Publication date indicates currency. For books about development and health recommendations, newer is generally better. Parenting books from twenty years ago may contain outdated advice, especially around sleep, feeding, and safety.
Check if it aligns with your values. Some books assume you have certain resources (time, money, family structure). Some emphasize certain values (independence, interdependence, responsiveness, structure). Reading the table of contents and reviews can help you assess fit before investing in reading the entire book.
Look for nuance and acknowledgment of variation. Good books acknowledge that children are different, that approaches work differently in different contexts, and that there's rarely one right way. Books that claim universal solutions ("all babies need X") are worth approaching skeptically.
Consider your actual needs. A comprehensive development guide is valuable if you want broad understanding, but if you're struggling specifically with sleep, a focused book on that topic might serve you better than a general overview.
Books Often Recommended
On sleep: Books range from gentle, responsive approaches to more structured methods. Some families find one particular book validating and helpful; others find the same book unhelpful or misaligned with their values. This is normal—sleep approaches are particularly value-laden.

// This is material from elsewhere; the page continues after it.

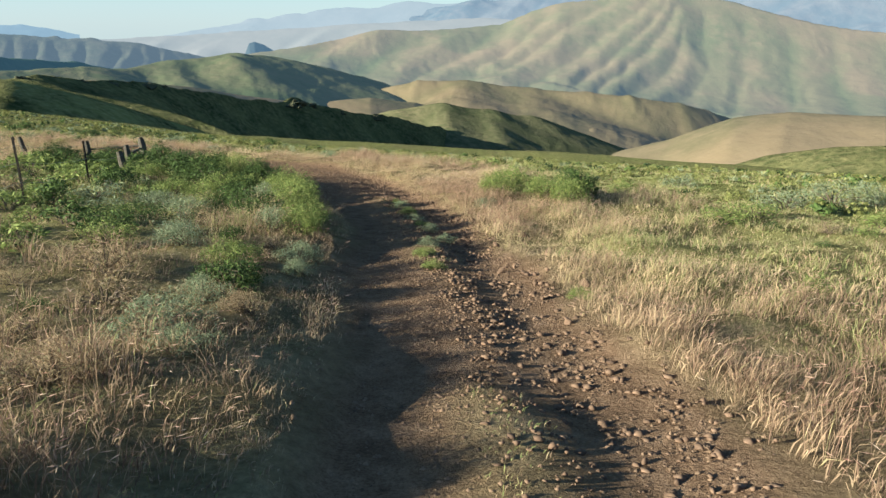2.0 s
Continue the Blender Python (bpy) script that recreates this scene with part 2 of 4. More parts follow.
def mat_ground():
    m, t, b = material("hillside_ground")
    big = noise_tex(t, 0.12)
    mid = noise_tex(t, 1.1, 6)
    fine = noise_tex(t, 14, 5, 0.7)
    straw = ramp(t, mid.outputs[0], [(0.3, (0.10, 0.073, 0.044)), (0.55, (0.235, 0.17, 0.10)), (0.75, (0.35, 0.25, 0.155))]).outputs[0]
    green = ramp(t, mid.outputs[0], [(0.3, (0.10, 0.098, 0.034)), (0.55, (0.24, 0.222, 0.082)), (0.75, (0.35, 0.31, 0.135))]).outputs[0]
    cover = mix(t, attr(t, "green"), straw, green)
    cover = mix(t, 0.55, cover, mix(t, 1.0, cover, ramp(t, fine.outputs[0], [(0.3, (0.22, 0.21, 0.2)), (0.7, (1.5, 1.5, 1.45))]).outputs[0], "MULTIPLY"))
    dirt = ramp(t, noise_tex(t, 3.2, 7, 0.7).outputs[0], [(0.25, (0.10, 0.062, 0.04)), (0.5, (0.215, 0.135, 0.085)), (0.75, (0.33, 0.215, 0.14))]).outputs[0]
    speck = ramp(t, noise_tex(t, 42, 3, 0.8).outputs[0], [(0.35, (0.45, 0.42, 0.4)), (0.6, (1.15, 1.12, 1.1))]).outputs[0]
    dirt = mix(t, 0.7, dirt, mix(t, 1.0, dirt, speck, "MULTIPLY"))
    # shade of the backlit ruts painted in, along with the darker soil
    dark = mix(t, attr(t, "rut_shade_soil"), dirt, mix(t, 1.0, dirt, (0.42, 0.52, 0.56), "MULTIPLY"))
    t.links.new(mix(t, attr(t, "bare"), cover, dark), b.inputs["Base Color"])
    b.inputs["Roughness"].default_value = 0.95
    b.inputs["Specular IOR Level"].default_value = 0.0
    clod = noise_tex(t, 38, 4, 0.75)
    both = t.nodes.new("ShaderNodeMath")
    both.operation = "MULTIPLY_ADD"
    t.links.new(clod.outputs[0], both.inputs[0])
    both.inputs[1].default_value = 0.45
    t.links.new(fine.outputs[0], both.inputs[2])
    bump(t, b, both.outputs[0], 0.85, 0.07)
    return m


HAZE_GLOW = 0.69          # strength of the haze painted into the further hills as emission


def mat_hill(name, low, high, dry, scale, glow=0.0, glow_col=(0.5, 0.6, 0.75), relief=8.0):
    """Dry grass and green scrub on a hillside; glow paints haze onto the further hills, most on the far backdrop
    ranges, as emission.
    """
    m, t, b = material(name)
    n1 = noise_tex(t, scale, 5, 0.55)
    n2 = noise_tex(t, scale * 9, 5, 0.65)
    low, high, dry = ([0.88 * q for q in c] for c in (low, high, dry))
    col = mix(t, ramp(t, n1.outputs[0], [(0.36, (0, 0, 0)), (0.58, (1, 1, 1))]).outputs[0], low, high)
    col = mix(t, ramp(t, n2.outputs[0], [(0.40, (0, 0, 0)), (0.72, (0.7, 0.7, 0.7))]).outputs[0], col, dry)
    # green draws: damp gullies are greener than the spurs
    col = mix(t, attr(t, "draw"), col, low)
    t.links.new(col, b.inputs["Base Color"])
    b.inputs["Roughness"].default_value = 1.0
    b.inputs["Specular IOR Level"].default_value = 0.0
    bump(t, b, n2.outputs[0], 0.35, relief)
    # haze imitated by making the hill surface itself glow
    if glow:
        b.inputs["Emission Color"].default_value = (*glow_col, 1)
        b.inputs["Emission Strength"].default_value = glow * HAZE_GLOW
    return m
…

On development: Books explaining what's happening cognitively, emotionally, and physically at different ages help parents understand their child's behavior rather than seeing it as problematic. Understanding that a toddler's resistance is normal developmental assertion, not defiance, can change your whole approach.
On attachment: Books exploring the parent-child relationship often address fears about whether you're doing enough, responding appropriately, or supporting secure attachment. These can be reassuring, though some carry guilt-inducing messaging.
On practical parenting: Books with strategies for tantrums, feeding, dressing, or other daily challenges offer tools. The value depends on whether the philosophy resonates with you and whether strategies work with your particular child.
The Reality of Parenting Books
No single book is right for everyone. A book that one parent finds transformative might feel judgmental or incompatible with another parent's values. A approach that works beautifully for one child might not work at all for another.
Books are most valuable when they:
- Help you understand what's happening with your child
- Offer tools you can adapt to your situation
- Validate your experience or gently expand your thinking
- Don't create guilt for doing things differently
- Acknowledge that variation is normal
Books are less valuable when they:
- Make you feel your instincts are wrong
- Claim one approach works for all children
- Create guilt about your circumstances
- Present their philosophy as the only valid one
- Ignore research or contradict it
Making Your Choices
Rather than trying to read everything, consider borrowing books from libraries first. Many parenting books are worth one read but don't need shelf space in your home. Skim tables of contents and introductions to assess fit before committing to full reading.
Ask other parents what they found helpful—not to follow their recommendations blindly, but to learn what resonated for them and why. Someone's enthusiastic recommendation plus an honest "this worked for us because of X" is more useful than anonymous five-star reviews.
Remember that parenting books are tools, not truth. They offer perspectives, frameworks, and strategies. Your role is to extract what fits your family and leave the rest without guilt.
The best book about parenting your child under three is ultimately the one that helps you feel more confident, less alone, and better equipped to understand your unique child. That might be different from what works for someone else, and that's absolutely fine.
Key Takeaways
Quality parenting books for the under-three years can provide evidence-based information and reassurance, but finding ones that fit your values and situation is more important than following any single recommendation.